Operationally, automating failover processes and maintaining immutable audit logs are essential for ensuring smooth transitions during regional outages. Encryption plays a crucial role in safeguarding data and ensuring traceability. Regular disaster recovery drills, combined with real-time monitoring of replication lag and compliance metrics, can further enhance system resilience. By adopting these strategies, UK organisations can meet regulatory requirements while delivering reliable and efficient multi-region systems.

How can businesses reduce costs while ensuring reliable data consistency across regions?

Businesses can keep costs in check while ensuring reliable multi-region data consistency by focusing on three practical strategies.

First, adopt elastic scaling to adjust computing and storage resources dynamically based on demand.

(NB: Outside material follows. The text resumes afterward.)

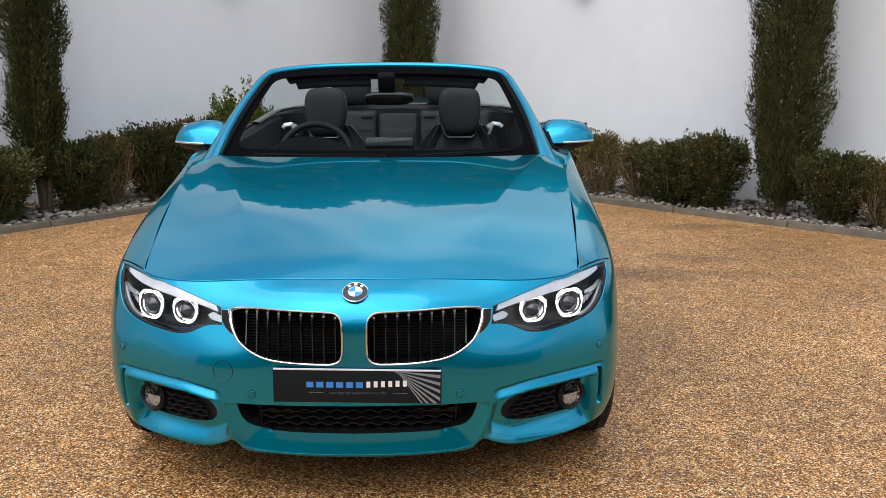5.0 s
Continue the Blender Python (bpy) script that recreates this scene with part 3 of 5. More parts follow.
def trees_behind():
    for side, rows in (("right", ((-2.2, 3.2, 1.6, 7.2), (-0.8, 3.0, 1.5, 6.6), (0.4, 2.7, 1.5, 5.9), (1.6, 2.7, 1.3, 4.8))),
                       ("left", ((-0.5, 2.9, 1.5, 6.2), (0.8, 2.7, 1.4, 5.1), (2.0, 2.7, 1.3, 4.3)))):
        for k, (a, b, r, top) in enumerate(rows):
            x, y, _ = yard(side, a, b)
            tree_behind(x, y, 2.0, r, top, 71 + k + 4 * (side == "left"))


trees_behind()


def pebbles():
    """Rounded stones strewn over both beds; those along the front are pieces of their own."""
    rng = np.random.default_rng(12)
    meshes, raw = [], []
    for k in range(6):
        bm = bmesh.new()
        bmesh.ops.create_icosphere(bm, subdivisions=1, radius=1.0)
        for v in bm.verts:
            v.co = Vector((v.co.x * (1 + 0.15 * math.sin(3 * v.co.y + k)), v.co.y * (0.78 + 0.1 * math.sin(2 * v.co.z + k)), v.co.z * 0.55))
        me = bpy.data.meshes.new("pebble")
        bm.to_mesh(me)
        raw.append((np.array([v.co[:] for v in bm.verts]), np.array([[v.index for v in f.verts] for f in bm.faces])))
        bm.free()
        me.materials.append(PEBBLE)
        me.shade_smooth()
        meshes.append(me)
    for side, lo, hi in (("right", 1.2, 4.6), ("left", 1.4, 4.4)):
        u, n = SIDES[side]
        bedding = thing("pebble_bed_" + side, (0, 0, 0))
        tagged(bedding, "grey and tan rounded pebbles covering the bed along the edging", "pebbles", kind="structure")
        verts, faces, k0, single = [], [], 0, 0
        for j in range(3600):
            a, b = rng.uniform(-0.2, 9.0), 0.07 + 0.80 * rng.random() ** 1.35
            r = rng.uniform(0.014, 0.034)
            x, y, z = yard(side, a, b, 0.012 + r * 0.3 + 0.02 * rng.random())
            m = pose(x, y, z, rng.uniform(-25, 25), rng.uniform(-25, 25), rng.uniform(0, 360)) @ Matrix.Scale(r, 4)
            if b < 0.24 and lo < a < hi and single < 290:
                single += 1
                ob = new("pebble", meshes[j % 6])
                ob.parent = bedding
                ob.matrix_basis = m
            else:
                v, f = raw[j % 6]
                mm = np.array(m)
                verts.append(v @ mm[:3, :3].T + mm[:3, 3])
                faces.append(f + k0)
                k0 += len(v)
        rest = mesh_object("pebbles", np.vstack(verts), np.vstack(faces).tolist(), PEBBLE_MANY, bedding)
        tagged(rest, kind="stuff")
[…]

This ensures you have enough capacity during busy periods while cutting infrastructure costs by as much as 30%–50% during quieter times. Pairing this with automated failover systems can further trim expenses by keeping standby resources to only what's absolutely necessary.

Second, choose the right replication model for your data. Synchronous replication provides strong consistency but can come with higher latency and network costs. On the other hand, asynchronous replication is more budget-friendly but may lead to short-term data inconsistencies. A smart solution? Use synchronous replication for critical data and asynchronous for less sensitive information, striking a balance between cost and consistency.

Finally, leverage managed global data services to simplify replication and reduce operational headaches. These services efficiently handle cross-region replication, allowing you to maintain consistency for essential data without needing separate clusters everywhere. By keeping an eye on usage patterns and using measures like reserved capacity for predictable workloads, businesses can build a cost-efficient, reliable multi-region setup that aligns with UK-specific needs.